Title: How to deal with missing values in the high dimensional supervised context
Authors: Hadrien Lorenzo - INRIA (France) [presenting]
Olivier Cloarec - Corporate Research Advanced Data AnalyticS (France)
Jerome Saracco - INRIA Bordeaux Sud Ouest - University of Bordeaux (France)
Abstract: The exploratory analysis searches for a data structure hidden from the user. In the supervised case, this data structure may only represent a very small portion of the total data structure, which is all the more volatile as the sampling is small or the quantity of descriptors is large. The management of missing data is classically done without taking into account the supervised nature of the research question. This assumes that the structure associated with the answer is accessible to an unsupervised method.
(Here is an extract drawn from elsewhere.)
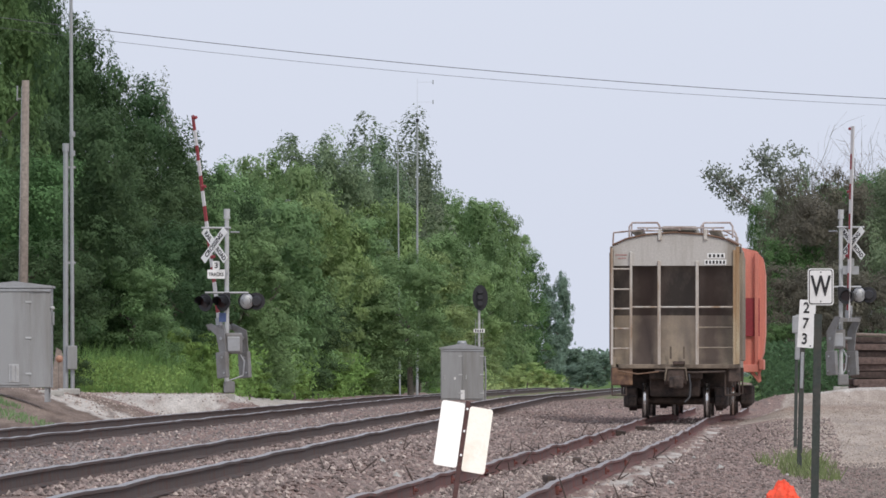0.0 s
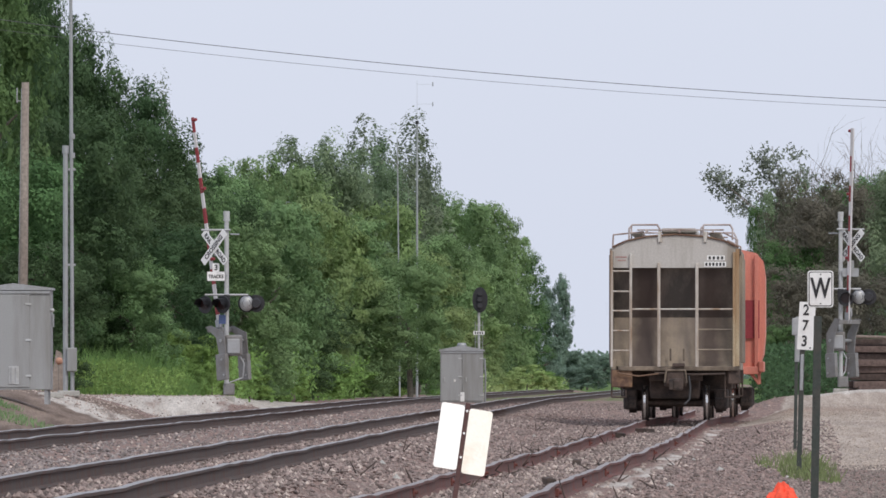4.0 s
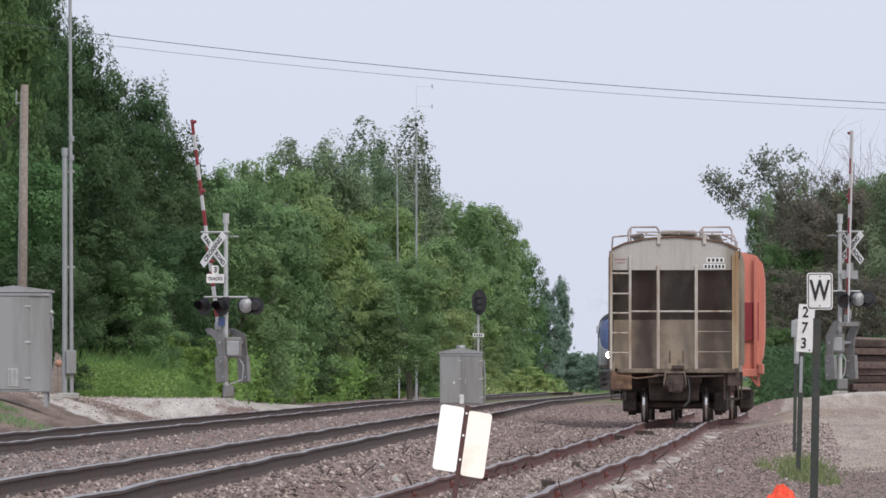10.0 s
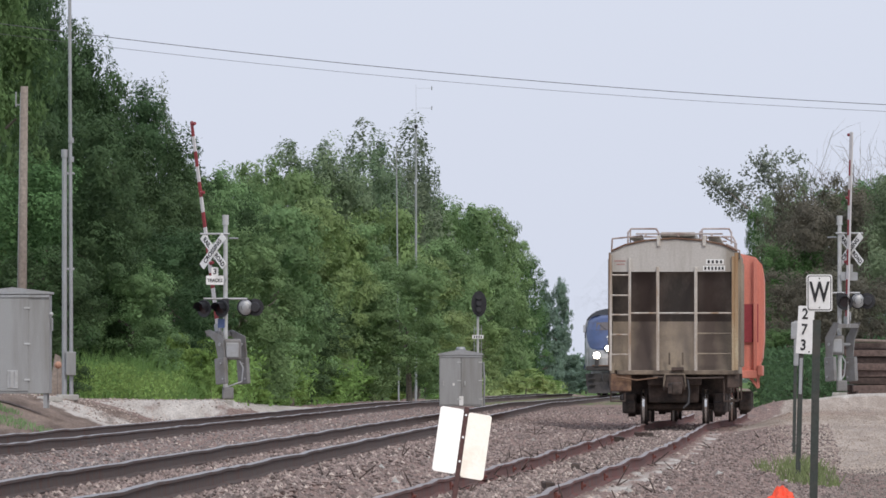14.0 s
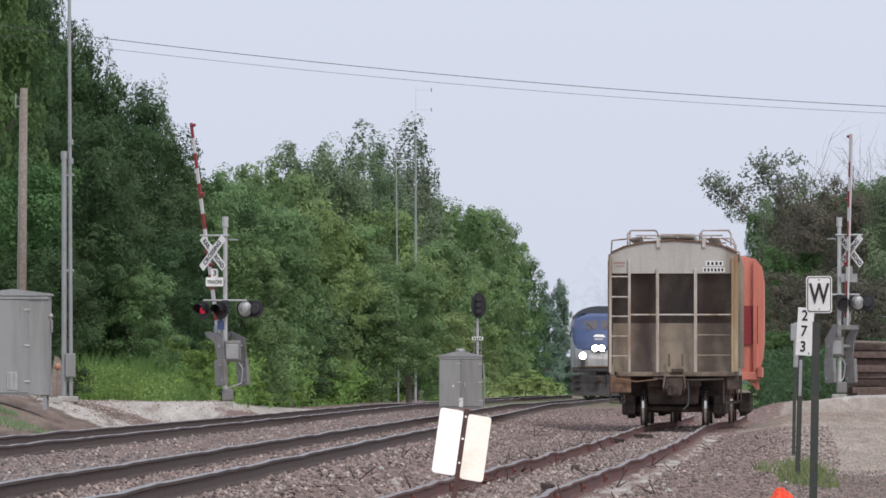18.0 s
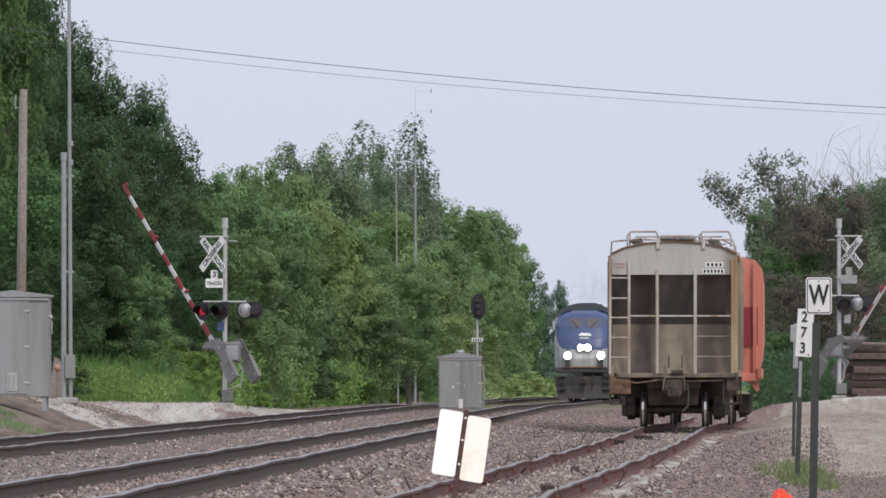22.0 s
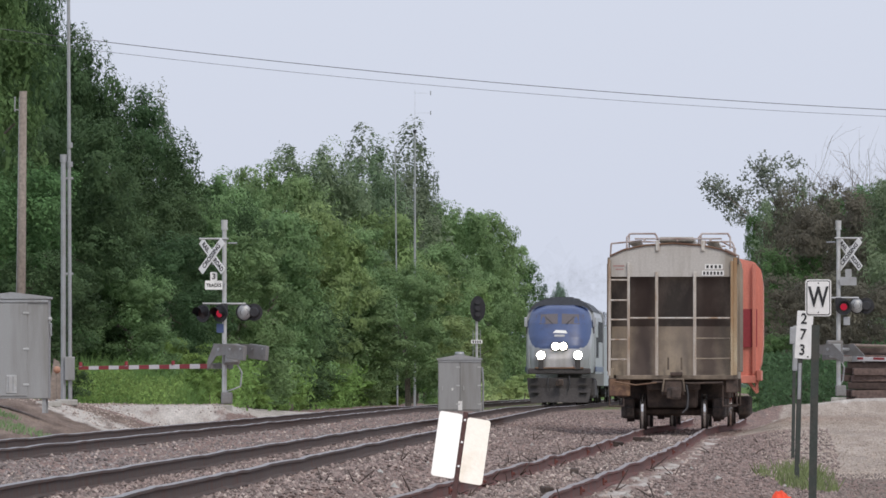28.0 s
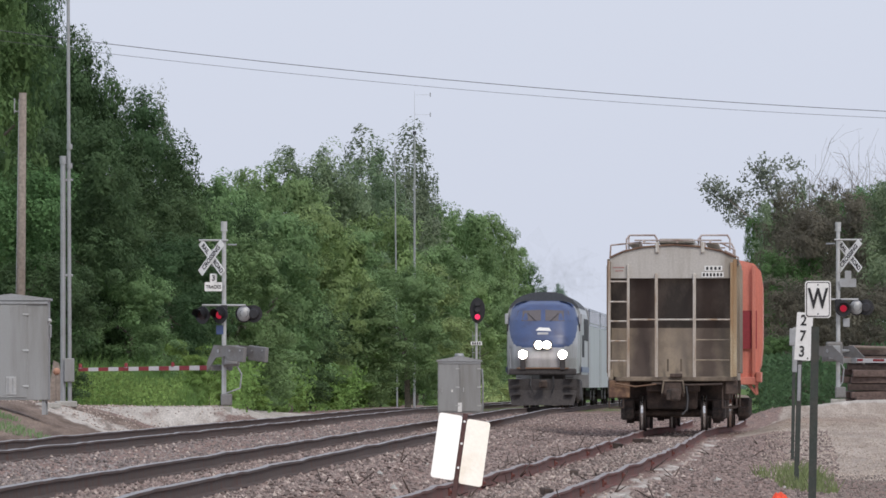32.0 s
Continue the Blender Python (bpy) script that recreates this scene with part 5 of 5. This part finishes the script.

This assumption is questionable, especially in high dimensions. Indeed, in high dimensions, an unsupervised approach of imputation estimates on variables is useless to the prediction model. In practice, only the initialization values of the imputation (often iterative algorithms of EM type) are kept for the variables of interest. A solution to the problem of supervised imputation in high dimensions is presented. The context is the linear model solved with the PLS (Partial Least Squares) method. The construction of subspaces in the linear context makes it possible to ``skip'' the missing data, what does the Nipals method. On the other hand, the regularized PCA approach, through multiple imputation implemented in the missMDA R-package, allows the estimation of missing data for unsupervised problems. The objective is to compare these different approaches in contexts more or less favorable to each of them.